The introduction states that St. Paula's family "frivolously claimed descent from Agamemnon," but the cited source does not appear to question that descent. It states, "She, who had once always dressed in silks, and who had been used to being carried about Rome by her eunuch slaves so that her feet might never touch the ground, who was descended from Agamemnon, and whose husband was descended from Aeneas, had joined Marcella's group of high-born, wealthy Roman ladies, who together attempted to follow a life of monastic severity." If the article is going to question the traditional genealogy of St. Paula, shouldn't a source be listed that justifies that position? 98.239.7.135 (talk) 05:27, 8 May 2010 (UTC)[reply]

Date Inaccuracies[edit]

The article first states that St. Paula was widowed at age 32, which would make the year 379 or 380. She does not meet St. Jerome until 382 AD. Later in the article under "Paula's Pilgrimage," it states she went on the pilgrimage with Jerome a year after her husband passed. These dates are conflicting. SireOfJunia (talk) 23:26, 12 October 2019 (UTC)[reply]

Collaboration with Jerome[edit]

Did anyone really study Jerome's letters, one by one? I can't see any other contemporary source for Paula's contribution to his work - comments as well as translations, especially the Vulgate. I have gathered and read through everything I could find online; you can see the result now in the article. But there's a clear disjunction between the influence, support, and direct contribution attributed to her and Eustachium by various authors and platforms, including Vatican News and Hardesty (PhD in 1976, professor of religion at Clemson University), not to mention the older feminists Diederick and Zahm. Zahm goes as far as to attribute to Paula & Eustachium the Psalms from the Vulgate: "the Psalter which has been adopted in our Vulgate, is not the translation made by Jerome from the Hebrew, but a corrected version of the Septuagint executed by Paula and Eustochium." The fact seems to be that Jerome produced a reworked version of older translations from LXX, which became the standard version in Church, known as the "Gallican Psalter", followed later (c. 393) by his own translation from the original, the less well-sounding, but by far more accurate and very different Psalterium juxta Hebraeos, 'according to the Hebrews', only used by scholars.[1] So Zahm probably attributes the "Gallican Psalter" to P & E. Why? Zahm did lay claim to being a scholar, be it one sometimes led by enthusiasm and dabbling in science with the approach of the "man of faith", but he must have had it from somewhere.

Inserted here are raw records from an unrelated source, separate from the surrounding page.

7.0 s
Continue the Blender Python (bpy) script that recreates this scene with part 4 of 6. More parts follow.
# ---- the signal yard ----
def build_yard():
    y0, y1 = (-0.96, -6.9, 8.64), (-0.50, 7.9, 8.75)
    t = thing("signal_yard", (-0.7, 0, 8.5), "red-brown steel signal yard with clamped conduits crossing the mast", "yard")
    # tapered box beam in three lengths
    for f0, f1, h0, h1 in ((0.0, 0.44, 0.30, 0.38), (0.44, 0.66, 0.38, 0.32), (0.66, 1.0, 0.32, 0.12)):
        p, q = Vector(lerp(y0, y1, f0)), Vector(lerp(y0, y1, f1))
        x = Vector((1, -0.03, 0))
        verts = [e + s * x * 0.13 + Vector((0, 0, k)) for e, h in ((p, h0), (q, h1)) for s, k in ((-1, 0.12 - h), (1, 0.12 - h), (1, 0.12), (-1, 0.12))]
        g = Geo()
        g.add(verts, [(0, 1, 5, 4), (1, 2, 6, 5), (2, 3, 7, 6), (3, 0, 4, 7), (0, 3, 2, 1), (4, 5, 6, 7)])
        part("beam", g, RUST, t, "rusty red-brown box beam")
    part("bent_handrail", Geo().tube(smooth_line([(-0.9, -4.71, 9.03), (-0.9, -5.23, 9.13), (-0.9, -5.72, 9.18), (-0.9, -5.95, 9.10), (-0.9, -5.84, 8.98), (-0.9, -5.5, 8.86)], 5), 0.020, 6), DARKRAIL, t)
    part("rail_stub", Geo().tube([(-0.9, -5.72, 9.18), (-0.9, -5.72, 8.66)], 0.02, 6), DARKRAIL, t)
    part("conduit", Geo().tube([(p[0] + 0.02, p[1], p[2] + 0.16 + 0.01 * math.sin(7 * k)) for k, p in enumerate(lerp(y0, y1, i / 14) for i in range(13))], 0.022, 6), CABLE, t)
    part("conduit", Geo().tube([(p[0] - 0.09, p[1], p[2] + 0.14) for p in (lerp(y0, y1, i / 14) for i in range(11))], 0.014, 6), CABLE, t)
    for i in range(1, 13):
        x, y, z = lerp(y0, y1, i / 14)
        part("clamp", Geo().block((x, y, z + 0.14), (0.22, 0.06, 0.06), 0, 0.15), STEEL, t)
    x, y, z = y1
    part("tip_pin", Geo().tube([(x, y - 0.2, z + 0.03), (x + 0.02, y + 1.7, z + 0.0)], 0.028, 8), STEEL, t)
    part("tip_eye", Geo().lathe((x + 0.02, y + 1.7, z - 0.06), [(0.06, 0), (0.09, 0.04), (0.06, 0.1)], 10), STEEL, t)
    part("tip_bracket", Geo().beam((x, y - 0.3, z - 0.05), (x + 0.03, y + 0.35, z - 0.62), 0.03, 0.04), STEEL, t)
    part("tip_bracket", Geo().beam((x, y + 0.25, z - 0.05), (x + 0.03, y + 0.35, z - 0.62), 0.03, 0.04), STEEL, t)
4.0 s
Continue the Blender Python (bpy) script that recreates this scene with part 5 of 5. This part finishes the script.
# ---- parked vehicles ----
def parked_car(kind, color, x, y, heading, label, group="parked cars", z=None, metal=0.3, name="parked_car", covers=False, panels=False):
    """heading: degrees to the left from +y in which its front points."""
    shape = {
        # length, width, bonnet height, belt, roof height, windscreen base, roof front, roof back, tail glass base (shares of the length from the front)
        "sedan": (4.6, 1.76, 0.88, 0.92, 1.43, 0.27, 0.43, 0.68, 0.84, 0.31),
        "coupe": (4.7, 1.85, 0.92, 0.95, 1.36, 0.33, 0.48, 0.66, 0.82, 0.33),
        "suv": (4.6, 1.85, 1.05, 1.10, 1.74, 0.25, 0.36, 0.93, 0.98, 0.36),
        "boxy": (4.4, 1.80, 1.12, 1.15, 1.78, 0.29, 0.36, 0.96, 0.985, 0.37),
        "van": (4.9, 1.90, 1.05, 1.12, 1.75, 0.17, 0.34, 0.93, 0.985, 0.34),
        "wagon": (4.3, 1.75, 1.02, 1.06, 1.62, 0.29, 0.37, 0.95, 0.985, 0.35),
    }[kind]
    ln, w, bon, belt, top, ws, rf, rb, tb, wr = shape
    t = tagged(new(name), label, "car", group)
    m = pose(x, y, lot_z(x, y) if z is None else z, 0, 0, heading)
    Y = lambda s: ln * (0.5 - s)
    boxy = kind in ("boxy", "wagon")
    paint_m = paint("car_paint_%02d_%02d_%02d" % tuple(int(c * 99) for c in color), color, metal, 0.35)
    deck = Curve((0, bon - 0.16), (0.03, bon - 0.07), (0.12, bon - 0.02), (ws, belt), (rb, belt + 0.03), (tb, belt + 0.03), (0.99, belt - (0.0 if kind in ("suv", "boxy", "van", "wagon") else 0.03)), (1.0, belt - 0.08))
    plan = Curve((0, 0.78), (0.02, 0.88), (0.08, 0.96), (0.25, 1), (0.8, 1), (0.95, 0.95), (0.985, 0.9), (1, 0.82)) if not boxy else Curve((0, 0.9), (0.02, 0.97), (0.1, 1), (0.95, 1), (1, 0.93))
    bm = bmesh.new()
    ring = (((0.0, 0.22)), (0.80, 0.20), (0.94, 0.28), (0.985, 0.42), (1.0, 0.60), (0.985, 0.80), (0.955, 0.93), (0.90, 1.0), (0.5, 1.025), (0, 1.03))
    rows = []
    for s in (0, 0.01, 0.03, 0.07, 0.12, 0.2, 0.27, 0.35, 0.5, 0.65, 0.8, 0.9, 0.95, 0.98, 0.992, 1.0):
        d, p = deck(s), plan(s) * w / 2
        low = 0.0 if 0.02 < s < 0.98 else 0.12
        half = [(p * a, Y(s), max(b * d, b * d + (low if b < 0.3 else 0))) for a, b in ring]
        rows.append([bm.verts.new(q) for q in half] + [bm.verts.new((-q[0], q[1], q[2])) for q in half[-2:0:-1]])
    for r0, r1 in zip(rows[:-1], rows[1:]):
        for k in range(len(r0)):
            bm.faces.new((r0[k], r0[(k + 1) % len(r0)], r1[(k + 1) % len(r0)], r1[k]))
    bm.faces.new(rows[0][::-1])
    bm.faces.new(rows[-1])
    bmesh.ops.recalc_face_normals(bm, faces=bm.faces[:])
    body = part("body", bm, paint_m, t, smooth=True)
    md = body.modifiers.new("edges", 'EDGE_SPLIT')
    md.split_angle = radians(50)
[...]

And this is the most blatant case of possible (probable?) exaggeration in this regard.

I have delivered the secondary facts, i.e. the modern perception of R & E's contribution, but hardly anything on the primary facts as offered by the sources. I did take more time with Jerome's letter 108 to Eustochium, written after Paula's death, one of his main epistles, and it doesn't seem to contain anything at all on this topic, which surprised me a bit, even though Jerome was writing with a certain set of literary formats in mind, which were all very far from a modern concept of a biography. But still. Wiki can be very superficial at times, as most editors are not academically educated in the fields they're editing in, which forces them to use whatever Google tends to bring up, some doing that better than others. I am leaving the article with a feeling of dissatisfaction with what I have been able to find out and write. Arminden (talk) 19:57, 8 September 2021 (UTC)[reply]

References

  1. ^ Preface by Rev. John B. Peterson to Matthew Britt's A Dictionary of the Psalter (1928), pp. xviii-xix.